Потеря Игоря Александровича для нас большая трагедия. Но тот состав его помощников, который сейчас работает и в ансамбле, и в школе, может выполнять, осуществлять задачи, которые перед ними ставил И.А. Мы в силах держать систему Школа — Ансамбль на должном уровне.

Что ты падаешь, как доллар?

Педагог-репетитор, народный артист СССР, лауреат Государственной премии СССР Лев ГОЛОВАНОВ:

— Вы встретились с Игорем Александровичем в ансамбле 65 лет назад?

— Знал его еще до того, как поступил в ансамбль. Был среди поварят в поставленном им для Большого театра дивном спектакле «Три толстяка», он занимал нас, детей, в танцах. Запомнил его легким, подвижным и всегда требовательным. Таким он и оставался всю жизнь. Он, по-моему, не менялся, я менялся под влиянием общения с ним, мы все брали с него пример.

— Сейчас ансамбль в отменной форме...

— Да, нисколько не хуже того, что было ранее. Держать ансамбль таким, каким он был при Моисееве, — наша задача. Чтобы никто не мог сказать: вот Моисеева нет, и ансамбль разваливается.

Мы уже несколько лет работаем самостоятельно: Игорь Александрович не ходил на репетиции, только на расстоянии следил, что происходит, говорил, что нам делать, на что обратить внимание, интересовался концертами, спрашивал, какие номера идут успешно, какие менее, и вносил свои коррективы. Каждое его замечание ловили на лету, старались выполнить как можно лучше, подтягивались.

— Традиции ансамбля — каковы они?

— «Ансамбль должен работать, несмотря ни на что», — повторял Моисеев. Он ценил профессионализм и честное отношение к материалу. Не относиться небрежно к тому, что уже выучено, не считать это пройденным этапом, по-новому смотреть даже на старые номера. Чтобы они не старели, чтобы в них, в этих старых номерах, всегда ощущалось свежее дыхание. Свежее не потому, что там что-то будет меняться, а по отношению, по исполнению.
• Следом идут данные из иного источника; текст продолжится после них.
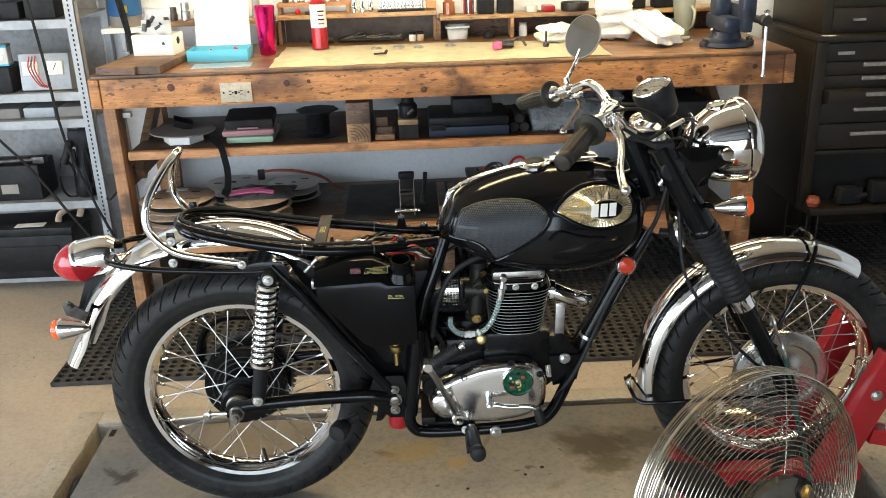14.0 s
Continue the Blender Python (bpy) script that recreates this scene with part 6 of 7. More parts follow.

Конечно, эмоциональному исполнению. Моисеевские танцы нельзя затанцовывать, заигрывать, добавлять в их текст новую технику. Все должно быть со смыслом. Он говорил: «Пропустите все сначала через голову» и советовал артистам ходить в музеи, читать книжки, знакомиться с другими видами искусства. Каждый танец, даже миниатюра — произведение, где есть образы, характеры. Моисеевский танцовщик-актер должен быть универсальным, уметь все. «У нас нет кордебалета, все — солисты».
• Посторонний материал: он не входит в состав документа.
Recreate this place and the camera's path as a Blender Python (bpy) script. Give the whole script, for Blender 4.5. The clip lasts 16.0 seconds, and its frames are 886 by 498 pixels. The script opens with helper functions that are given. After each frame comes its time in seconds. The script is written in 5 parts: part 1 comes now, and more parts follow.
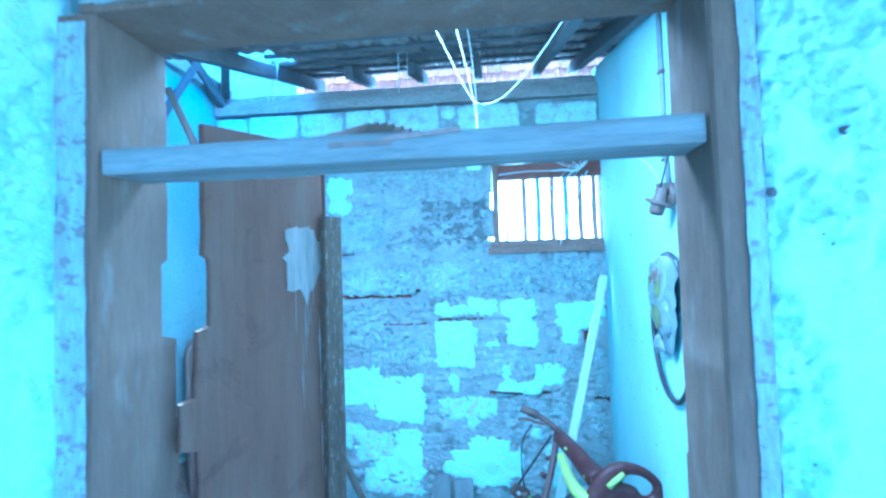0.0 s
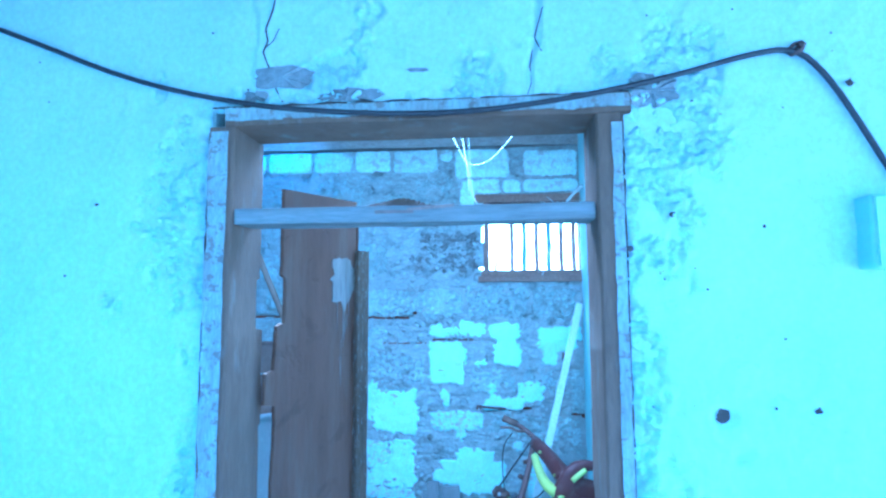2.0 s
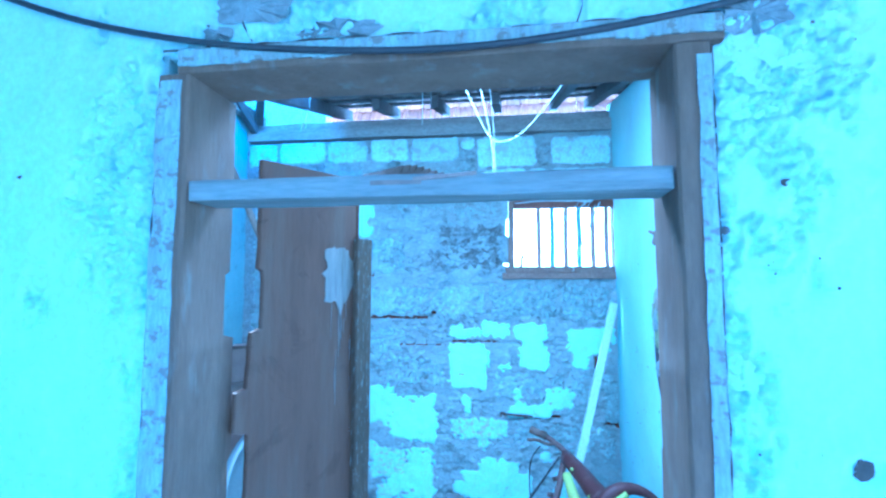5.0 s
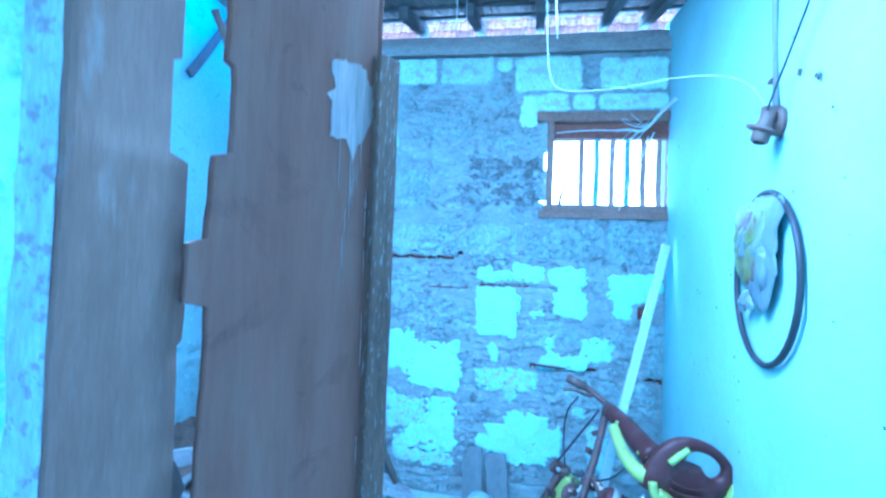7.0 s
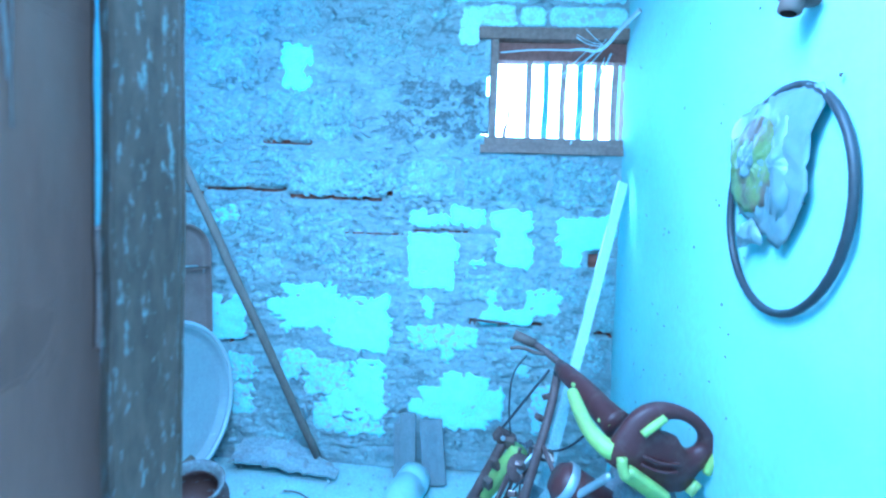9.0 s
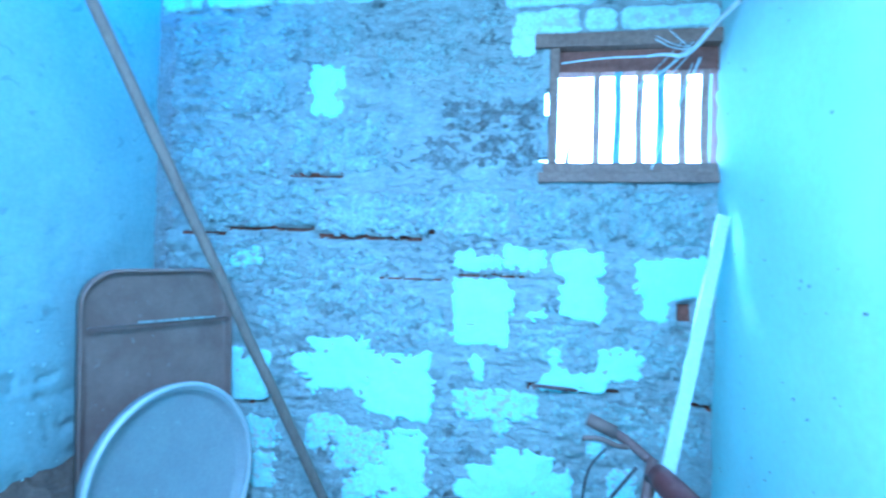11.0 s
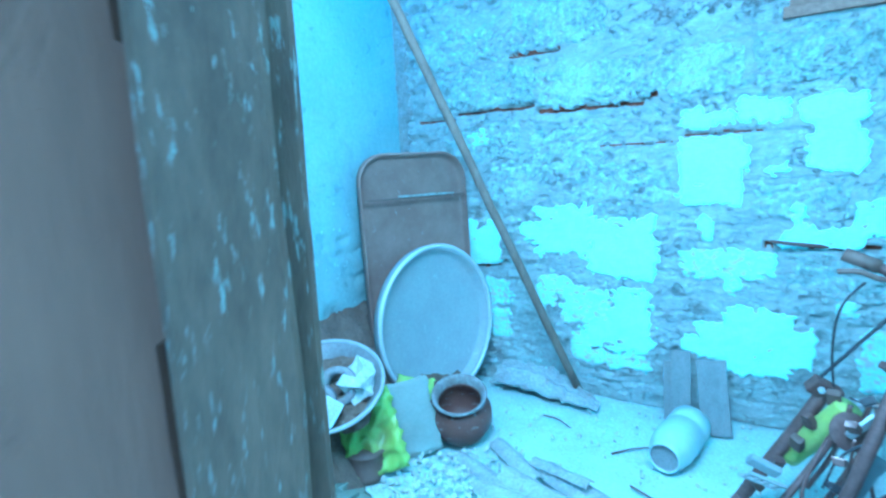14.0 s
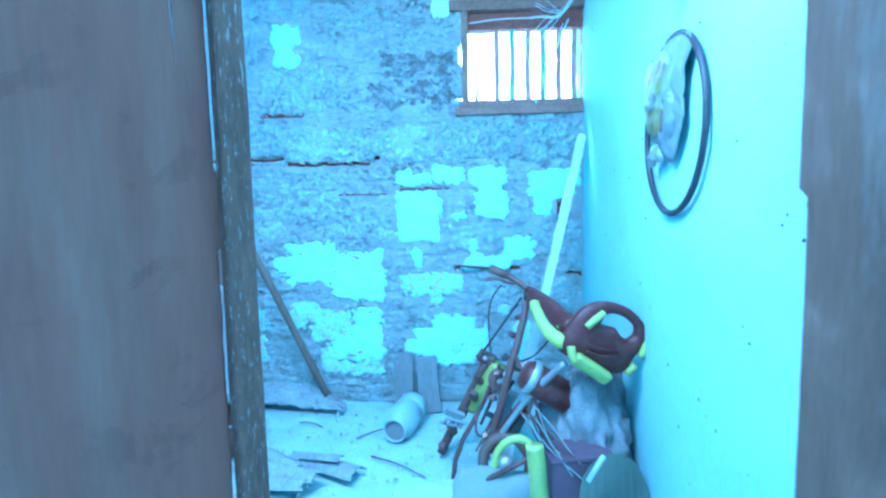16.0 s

Важно внутри коллектива заблаговременно воспитывать репетиторов из числа тех, кто еще танцует. Так делал и Игорь Александрович.

— Из публикации в публикацию, и это закономерно, кочуют описания одних и тех же эпизодов. Соратники, вспоминая Мастера, рассказывают одни и те же истории. Получается — памятник. Что-нибудь несказанное вспомните?
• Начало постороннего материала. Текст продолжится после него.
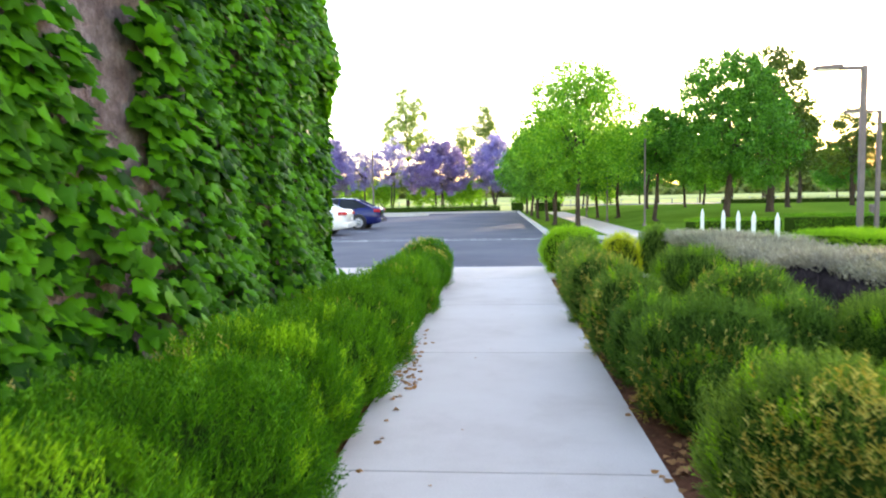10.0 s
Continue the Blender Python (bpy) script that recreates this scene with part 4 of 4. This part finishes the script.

— К сожалению, так многое забыто! Моисеев был очень остроумным человеком. Когда-то работал у нас совсем молоденький танцовщик Смыслов. Он настолько волновался, что все время падал, в каждом танце. От старания. Игорь Александрович не зло, с доброй улыбкой, говорил: «Что ты все время падаешь, как доллар?» А в то время в советских газетах смаковалось падение американского доллара. Такие шутки были. Они во многом создавали атмосферу, моисеевский дух. Его повторить никто не может, просто от нас, его учеников, коллег и последователей, зависит, чтобы он не исчезал.